§ THE EXERCISE: List every line below containing "name".

§ GIVEN DATA:
--

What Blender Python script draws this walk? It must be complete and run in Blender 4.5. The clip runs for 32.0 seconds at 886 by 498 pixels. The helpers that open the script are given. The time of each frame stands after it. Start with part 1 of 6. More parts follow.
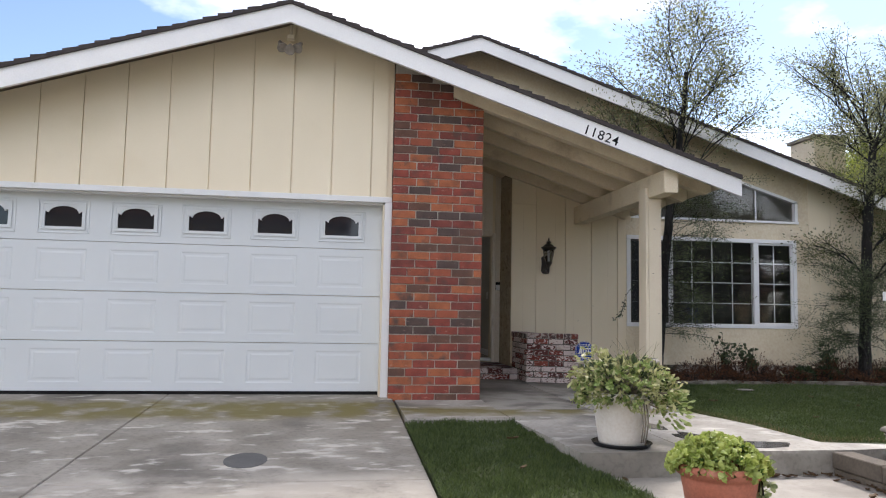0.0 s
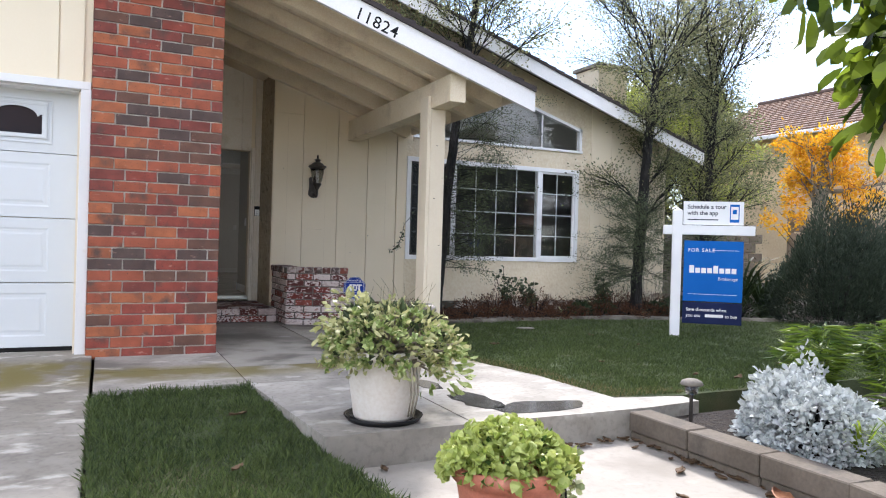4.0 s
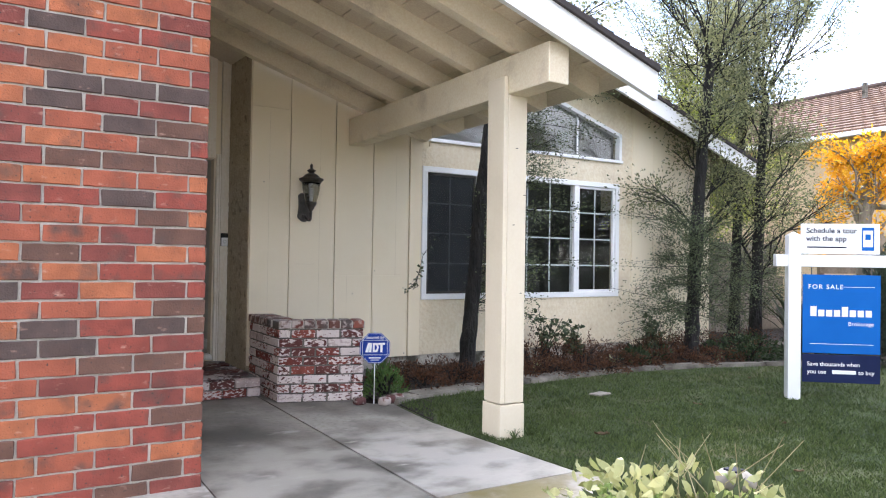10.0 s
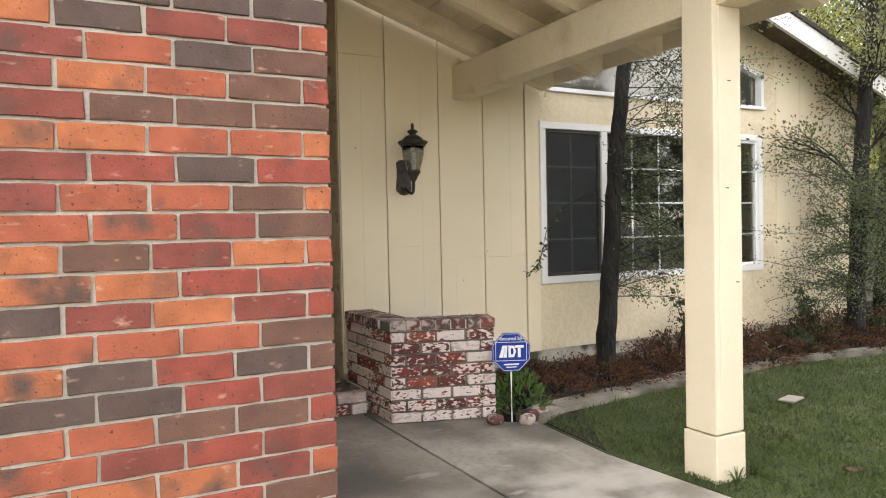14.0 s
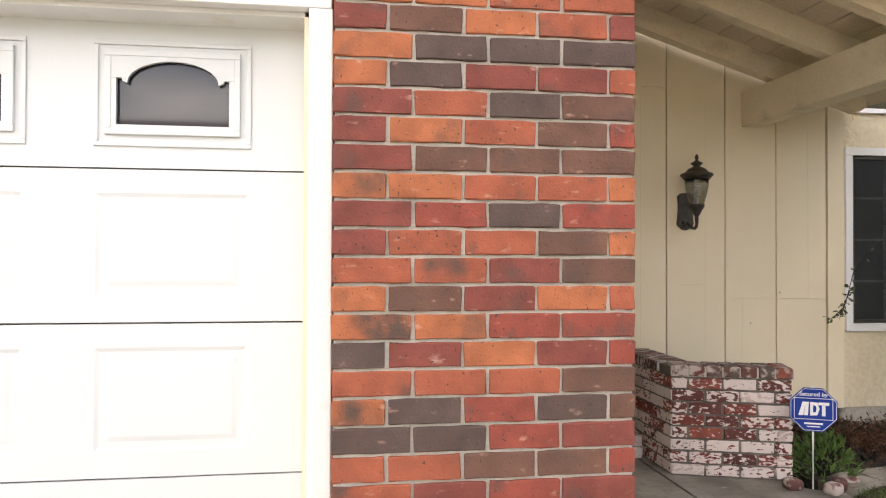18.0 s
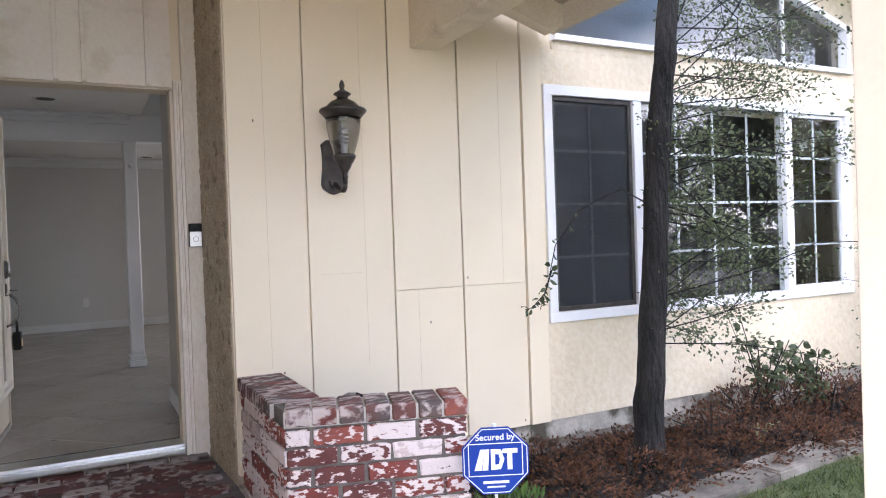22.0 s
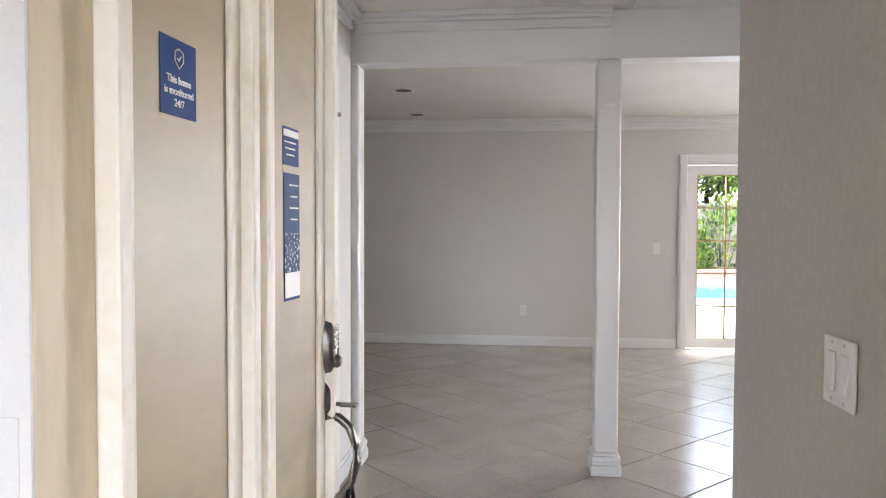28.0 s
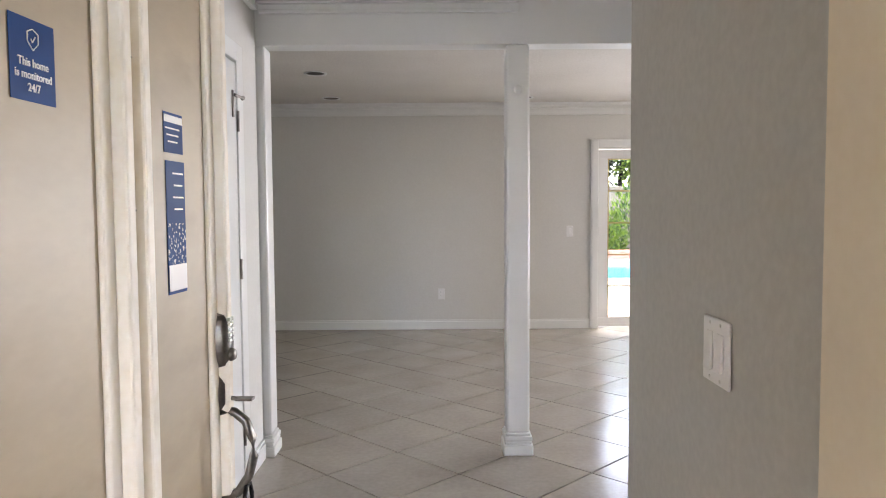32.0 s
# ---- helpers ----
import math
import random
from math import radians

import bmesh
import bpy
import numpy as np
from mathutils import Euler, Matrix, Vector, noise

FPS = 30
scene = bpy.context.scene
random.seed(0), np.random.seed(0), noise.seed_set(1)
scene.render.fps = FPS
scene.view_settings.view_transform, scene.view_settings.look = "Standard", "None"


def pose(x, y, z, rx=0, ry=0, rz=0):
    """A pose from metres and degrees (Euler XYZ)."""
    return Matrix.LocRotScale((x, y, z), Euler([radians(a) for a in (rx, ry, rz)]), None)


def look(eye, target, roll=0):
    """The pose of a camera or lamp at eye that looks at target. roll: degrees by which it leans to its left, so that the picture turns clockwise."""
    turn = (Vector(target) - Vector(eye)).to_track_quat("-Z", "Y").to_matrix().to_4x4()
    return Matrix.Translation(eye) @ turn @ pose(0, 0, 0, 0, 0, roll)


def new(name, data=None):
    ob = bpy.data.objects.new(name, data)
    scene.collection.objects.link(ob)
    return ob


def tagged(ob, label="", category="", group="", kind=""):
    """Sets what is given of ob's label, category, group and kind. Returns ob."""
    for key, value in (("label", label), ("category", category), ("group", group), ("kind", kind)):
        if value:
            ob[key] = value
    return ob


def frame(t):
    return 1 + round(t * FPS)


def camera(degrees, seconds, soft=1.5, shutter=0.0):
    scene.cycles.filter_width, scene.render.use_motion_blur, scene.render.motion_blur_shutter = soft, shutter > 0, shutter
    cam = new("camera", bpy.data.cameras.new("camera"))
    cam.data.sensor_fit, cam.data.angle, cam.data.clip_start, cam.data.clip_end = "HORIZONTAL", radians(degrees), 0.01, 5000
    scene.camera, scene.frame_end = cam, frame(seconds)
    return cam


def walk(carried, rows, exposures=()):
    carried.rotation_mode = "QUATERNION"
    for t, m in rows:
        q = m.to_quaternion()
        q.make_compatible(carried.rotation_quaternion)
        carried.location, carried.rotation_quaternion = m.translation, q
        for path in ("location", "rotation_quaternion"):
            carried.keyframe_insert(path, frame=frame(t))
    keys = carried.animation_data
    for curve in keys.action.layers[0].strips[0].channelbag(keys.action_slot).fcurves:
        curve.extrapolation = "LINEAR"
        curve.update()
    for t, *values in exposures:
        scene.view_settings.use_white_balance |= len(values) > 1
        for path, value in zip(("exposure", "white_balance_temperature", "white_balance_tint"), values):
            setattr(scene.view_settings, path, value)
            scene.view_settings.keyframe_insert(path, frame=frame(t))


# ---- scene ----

--

§ RESULT:
def new(name, data=None):
    ob = bpy.data.objects.new(name, data)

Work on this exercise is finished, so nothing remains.